Washington also suffers damage to image, credibility
As Chinese and U.S. trade negotiators prepare to hold more discussions on a potential trade agreement this week, they face renewed urgency and pressure to de-escalate tensions, as a growing number of warning signs are flashing for both their economies and the global value chain after a full year of the tit-for-tat tariff war.
Recent official data and forecasts by prominent organizations have confirmed what Chinese officials have long warned, that no one will emerge a winner from a trade war, and defied what U.S. officials have continuously asserted that the U.S. was winning the trade war. Some statistics even suggested that the tariff war might have cost the U.S. more than China.
Since the U.S. launched the trade war a year ago by starting to collect a 25 percent duty on $34 billion in Chinese goods on July 6, 2018, the U.S. has imposed tariffs on $250 billion in Chinese goods and China has retaliated with tariffs on $110 billion in U.S. goods, which have substantially dragged down bilateral trade and caused chaos in a complex, highly intertwined global value chain.
U.S. pain
Exports of Chinese goods subject to U.S. tariffs dropped by 14 percent, or $18 billion, over the past year, while exports of U.S. goods subject to Chinese tariffs fell by 38 percent, or $23 billion, according to a recent Nikkei Asian Review report.
Official Chinese trade data also painted a similar picture. In the first five months of the year, China's total exports to the U.S. dropped by 3.2 percent year-on-year, while China's imports of U.S. goods dropped by 25.7 percent, according to the General Administration of Customs.

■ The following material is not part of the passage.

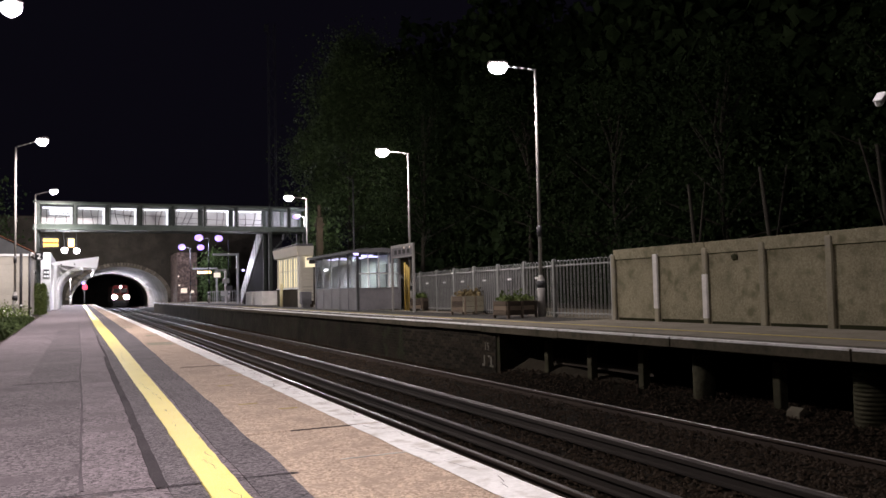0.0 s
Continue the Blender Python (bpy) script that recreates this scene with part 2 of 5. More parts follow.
HEDGE = surface("hedge_leaf", (0.05, 0.08, 0.018), (0.15, 0.20, 0.05), 0.75, fine=9, coarse=2, bump=0.0)
PLANT_DRY = surface("dry_planter_leaf", (0.10, 0.075, 0.035), (0.26, 0.20, 0.09), 0.8, fine=9, coarse=2, bump=0.0)
BARK = surface("bark", (0.018, 0.016, 0.011), (0.05, 0.044, 0.033), 0.95, fine=14, bump=0.8, stretch=(1, 1, 0.2))
PANE = clear("window_pane")
LANTERN = glow("lantern_bowl", (1.0, 0.90, 1.0), 45)
# The violet tint stands for the halo round the far lanterns.
LANTERN_FAR = glow("violet_white_lantern", (0.46, 0.30, 1.0), 2.3)
TUBE = glow("fluorescent_tube", (0.92, 0.92, 1.0), 2.6)
TUBE_VIOLET = glow("shelter_light", (0.62, 0.52, 1.0), 2.6)
WARM = glow("warm_lit_blind", (1.0, 0.86, 0.58), 1.15)
LED = glow("amber_display", (1.0, 0.55, 0.10), 5.0)
LED_PALE = glow("pale_amber_display", (1.0, 0.66, 0.30), 5.0)
RED_LIGHT = glow("red_signal_lens", (1.0, 0.05, 0.09), 3.5)
HEAD = glow("headlight_lens", (0.84, 0.84, 1.0), 1150)
HEAD_TOP = glow("marker_lens", (0.88, 0.86, 1.0), 260)
SMALL_GLOW = glow("small_lit_sign", (1.0, 0.85, 0.72), 1.1)


# ---- mesh tools ----
def box(bm, x0, x1, y0, y1, z0, z1, bevel=0.0):
    vs = [bm.verts.new(p) for p in ((x0, y0, z0), (x1, y0, z0), (x1, y1, z0), (x0, y1, z0), (x0, y0, z1), (x1, y0, z1), (x1, y1, z1), (x0, y1, z1))]
    fs = [bm.faces.new([vs[i] for i in f]) for f in ((3, 2, 1, 0), (4, 5, 6, 7), (0, 1, 5, 4), (1, 2, 6, 5), (2, 3, 7, 6), (3, 0, 4, 7))]
    if bevel:
        es = list({e for f in fs for e in f.edges})
        bmesh.ops.bevel(bm, geom=es, offset=bevel, segments=1, affect="EDGES", clamp_overlap=True)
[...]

That resulted in an 11.9 percent year-on-year growth in China's trade surplus with the U.S. - a particularly sensitive issue with the U.S. administration, which has falsely billed its trade deficit with China as a loss to China and vowed to reduce it.
"There is no point in discussing who the winner is because we are all losing. [China] is also facing a great deal of downward pressure because of the tariffs," said Chen Fengying, a research fellow at the China Institutes of Contemporary International Relations. "But at least China is realizing that and taking measures to address it, whereas U.S. officials are lying about the effects and want to continue on the wrong path."
U.S. President Donald Trump has repeatedly said that the tariffs were paid for by Chinese companies, despite the argument, as pointed out by U.S. companies and business groups, that tariffs are taxes on U.S. consumers and companies.
"U.S. companies cannot find alternative sources for goods within the short term, so they still import a majority of goods from China," said Liang Haiming, an economist at Hainan University who tracks the China-U.S. trade war closely, noting that U.S. companies bear part of the tariffs and pass on the rest to American consumers.
Some suggested that the U.S. economy might experience a borderline recession as soon as the end of the year if tensions continue to escalate.
In its latest report to the U.S. Congress on Friday, the U.S. Federal Reserve also warned that a "higher uncertainty" could delay business investment and lead to a manufacturing slowdown.
Apart from the economic pain, Chen said the trade war could also cause irreparable damage to the U.S. global image and credibility, as its trade policies have been viewed as bullying tactics to pursue its "America First" agenda. "Economic loss could be remedied but credibility could be hard to repair," Chen said.
Global cost
"[The trade war] is a huge concern for not just Chinese and U.S. businesses but also for the global economy," said Bai Ming, deputy director of the Ministry of Commerce's International Market Research Institute. "[U.S. officials] are putting the entire global economy at risk in pursuit of an ill-intentioned strategy to contain China."
The China-U.S. tariff war could cost as much as $455 billion in global output, which is larger than South Africa's GDP, the International Monetary Fund (IMF) warned in June, describing such an impact as a "self-inflicted wound."
In addition to the direct hit to global growth, the trade war could cause long-term lasting damage to the global value chain, as growing uncertainties and punitive tariffs cause chaos for companies and industries, analysts said.
"While the impact on global growth is relatively modest at this time, the latest escalation could significantly dent business and financial market sentiment, disrupt global supply chains, and jeopardize the projected recovery in global growth in 2019," the IMF said in May.
Despite the loud and clear warnings around the globe, including in the U.S., some U.S. politicians, particularly those with radical views toward China, continue to adopt a tough line with China over trade, threatening to further impose tariffs on all Chinese goods and push for the "de-coupling" of the economies of China and the U.S., casting a dark cloud over the prospect of a quick solution despite resumed trade negotiations.
After leaders of the two countries agreed to resume stalled trade talks during a meeting in June in Japan, Chinese and U.S. officials have maintained close contact, Geng Shuang, a spokesperson for the Chinese Foreign Ministry said on Monday. But no face-to-face meeting has been announced as of Monday, though some media reports suggested the two sides would plan a meeting this week.
"I think there is still hope for the two sides to reach an agreement through talks, but if the U.S. continues its bullying tactics, then it will be tough," Bai said. "If that's the case, then China has no choice but to continue fighting back. Maybe only actual pain will make some U.S. officials realize that they are making a mistake."